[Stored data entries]
********
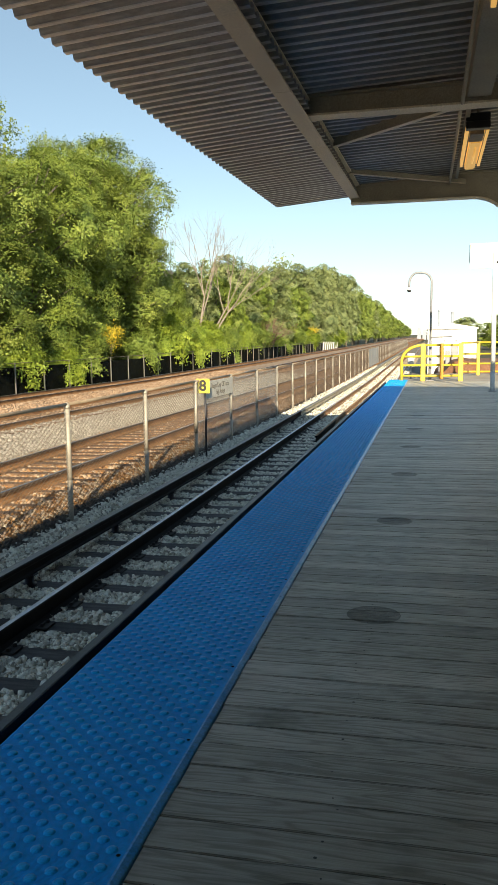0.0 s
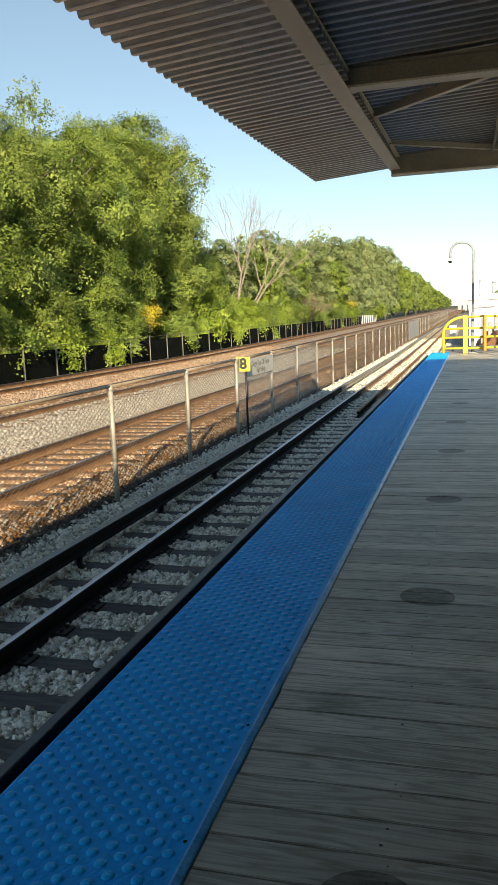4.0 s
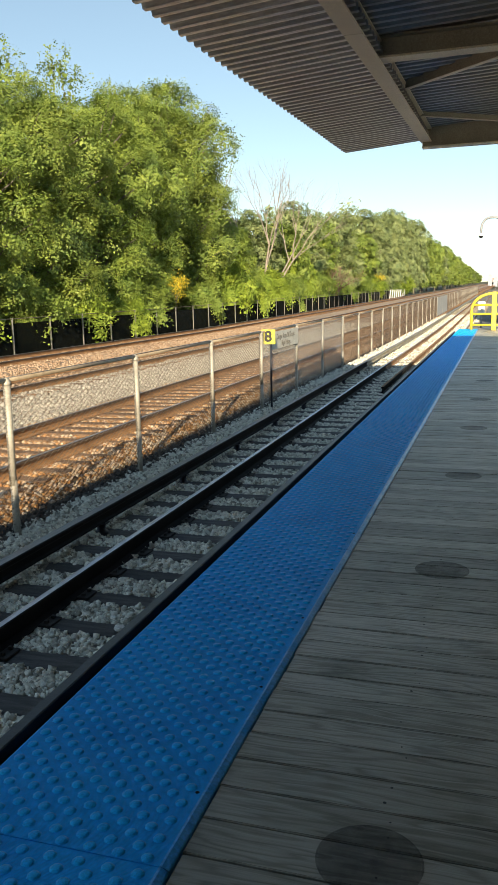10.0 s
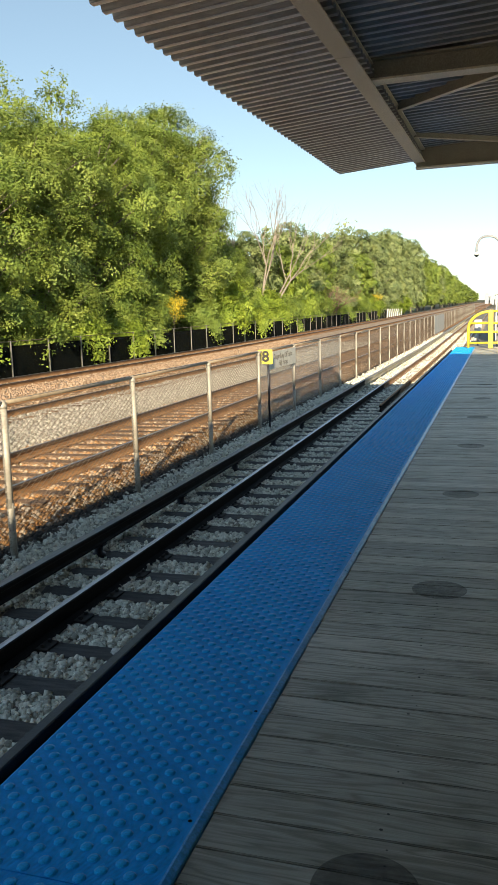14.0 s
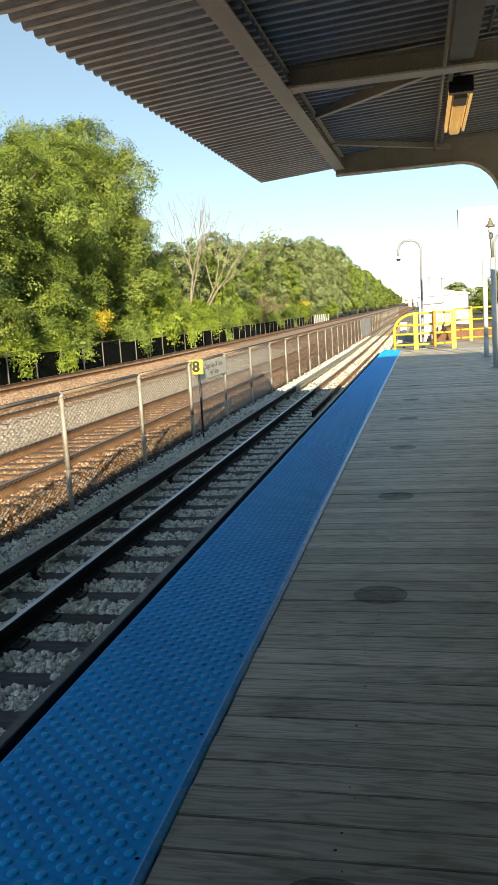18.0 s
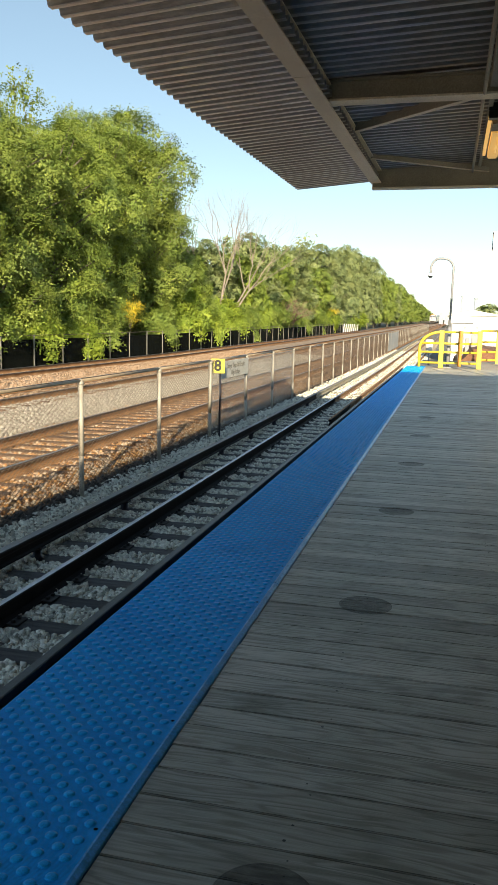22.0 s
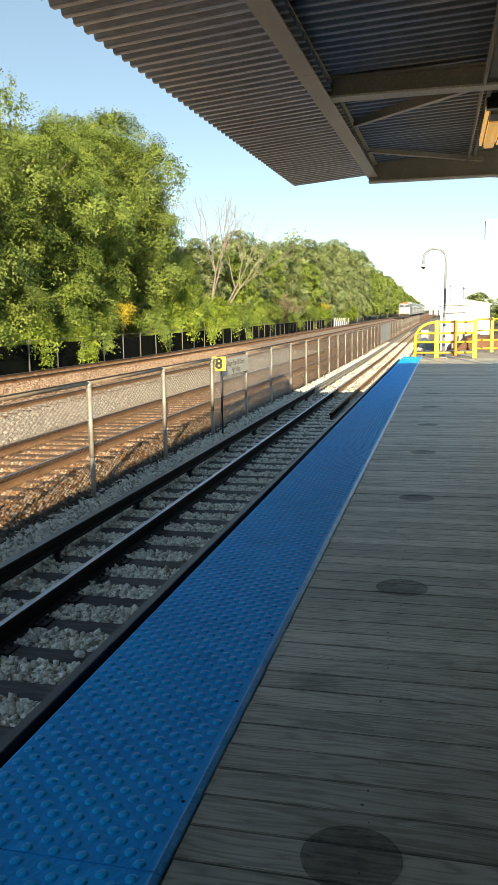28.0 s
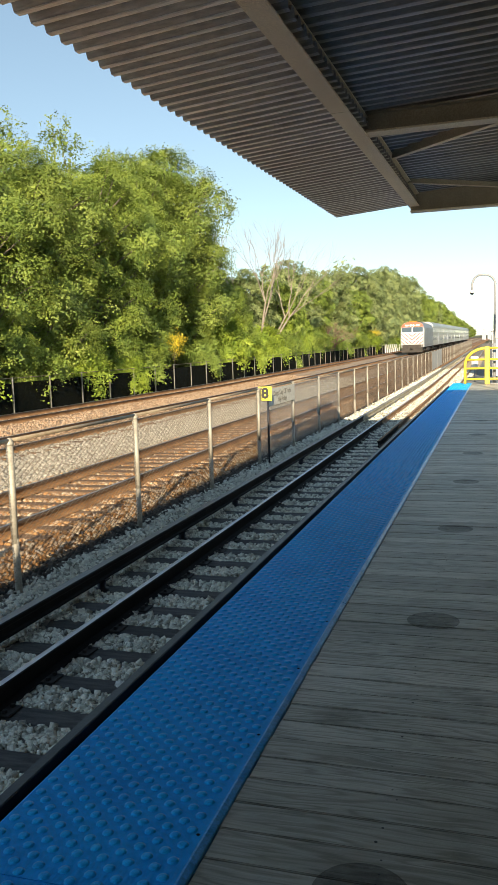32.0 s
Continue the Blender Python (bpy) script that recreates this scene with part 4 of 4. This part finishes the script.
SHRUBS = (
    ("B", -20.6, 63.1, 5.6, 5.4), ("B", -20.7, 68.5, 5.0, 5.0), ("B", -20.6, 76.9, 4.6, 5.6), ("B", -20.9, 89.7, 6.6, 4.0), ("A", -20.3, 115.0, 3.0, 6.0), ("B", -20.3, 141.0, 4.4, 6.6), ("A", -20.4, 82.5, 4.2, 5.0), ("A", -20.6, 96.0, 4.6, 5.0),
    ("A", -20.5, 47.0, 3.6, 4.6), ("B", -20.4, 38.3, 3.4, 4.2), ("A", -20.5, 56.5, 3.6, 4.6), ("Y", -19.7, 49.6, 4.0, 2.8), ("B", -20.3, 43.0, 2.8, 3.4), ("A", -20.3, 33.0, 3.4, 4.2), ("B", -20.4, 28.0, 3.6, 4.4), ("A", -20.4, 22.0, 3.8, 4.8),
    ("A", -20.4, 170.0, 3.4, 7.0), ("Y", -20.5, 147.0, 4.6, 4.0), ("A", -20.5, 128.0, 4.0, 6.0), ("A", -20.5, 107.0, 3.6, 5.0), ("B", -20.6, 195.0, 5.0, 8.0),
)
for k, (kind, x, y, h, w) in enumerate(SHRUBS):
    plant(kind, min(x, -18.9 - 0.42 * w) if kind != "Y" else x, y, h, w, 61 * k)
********
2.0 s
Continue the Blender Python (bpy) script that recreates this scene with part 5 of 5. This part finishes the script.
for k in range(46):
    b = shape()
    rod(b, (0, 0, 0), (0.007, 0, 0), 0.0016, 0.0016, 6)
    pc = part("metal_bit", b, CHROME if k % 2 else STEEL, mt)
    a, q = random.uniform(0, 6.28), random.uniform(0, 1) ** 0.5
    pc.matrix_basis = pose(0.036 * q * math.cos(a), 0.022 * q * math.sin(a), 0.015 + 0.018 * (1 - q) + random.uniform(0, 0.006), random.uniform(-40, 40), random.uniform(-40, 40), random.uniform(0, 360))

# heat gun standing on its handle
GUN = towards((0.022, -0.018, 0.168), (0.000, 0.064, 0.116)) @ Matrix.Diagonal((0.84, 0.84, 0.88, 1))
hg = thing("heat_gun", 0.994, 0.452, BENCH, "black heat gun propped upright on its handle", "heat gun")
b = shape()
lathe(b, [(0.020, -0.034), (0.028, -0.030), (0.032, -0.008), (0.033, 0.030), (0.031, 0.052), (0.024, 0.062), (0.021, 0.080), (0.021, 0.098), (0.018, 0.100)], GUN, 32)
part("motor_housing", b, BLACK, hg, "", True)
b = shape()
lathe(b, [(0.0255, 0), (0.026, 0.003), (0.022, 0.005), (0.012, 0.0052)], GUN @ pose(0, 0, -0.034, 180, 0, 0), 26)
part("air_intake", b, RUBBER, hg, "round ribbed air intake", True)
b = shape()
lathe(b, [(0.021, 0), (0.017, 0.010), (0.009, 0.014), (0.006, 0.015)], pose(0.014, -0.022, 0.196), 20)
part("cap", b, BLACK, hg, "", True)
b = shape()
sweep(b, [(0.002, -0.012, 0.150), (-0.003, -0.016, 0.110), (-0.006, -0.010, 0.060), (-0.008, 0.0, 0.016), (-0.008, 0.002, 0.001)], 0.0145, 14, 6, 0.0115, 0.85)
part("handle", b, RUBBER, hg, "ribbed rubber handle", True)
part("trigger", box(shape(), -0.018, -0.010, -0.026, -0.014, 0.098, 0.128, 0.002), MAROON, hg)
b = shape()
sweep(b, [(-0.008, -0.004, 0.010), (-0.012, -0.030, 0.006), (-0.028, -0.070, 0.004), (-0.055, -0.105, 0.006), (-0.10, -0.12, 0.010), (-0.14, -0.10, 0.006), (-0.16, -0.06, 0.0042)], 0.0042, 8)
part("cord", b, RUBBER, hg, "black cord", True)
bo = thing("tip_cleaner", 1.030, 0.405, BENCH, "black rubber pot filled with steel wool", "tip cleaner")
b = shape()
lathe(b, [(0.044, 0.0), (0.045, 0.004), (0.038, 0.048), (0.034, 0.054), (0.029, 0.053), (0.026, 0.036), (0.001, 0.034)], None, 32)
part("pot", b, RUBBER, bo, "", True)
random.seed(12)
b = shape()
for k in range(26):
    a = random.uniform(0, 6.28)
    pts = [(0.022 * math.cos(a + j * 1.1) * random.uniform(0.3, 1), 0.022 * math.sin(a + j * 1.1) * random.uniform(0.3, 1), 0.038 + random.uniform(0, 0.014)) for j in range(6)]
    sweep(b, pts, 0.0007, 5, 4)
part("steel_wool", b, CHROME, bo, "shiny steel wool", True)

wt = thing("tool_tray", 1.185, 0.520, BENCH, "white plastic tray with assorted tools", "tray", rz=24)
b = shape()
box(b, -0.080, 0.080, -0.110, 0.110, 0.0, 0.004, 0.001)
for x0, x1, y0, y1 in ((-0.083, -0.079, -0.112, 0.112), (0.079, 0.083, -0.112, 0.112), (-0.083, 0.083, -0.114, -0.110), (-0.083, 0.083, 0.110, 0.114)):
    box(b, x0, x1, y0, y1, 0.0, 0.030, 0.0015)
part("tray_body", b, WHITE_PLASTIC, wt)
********
Exercise
Filter the data, keeping only the lines that contain "Continue".

Answer in full
Continue the Blender Python (bpy) script that recreates this scene with part 4 of 4. This part finishes the script.
Continue the Blender Python (bpy) script that recreates this scene with part 5 of 5. This part finishes the script.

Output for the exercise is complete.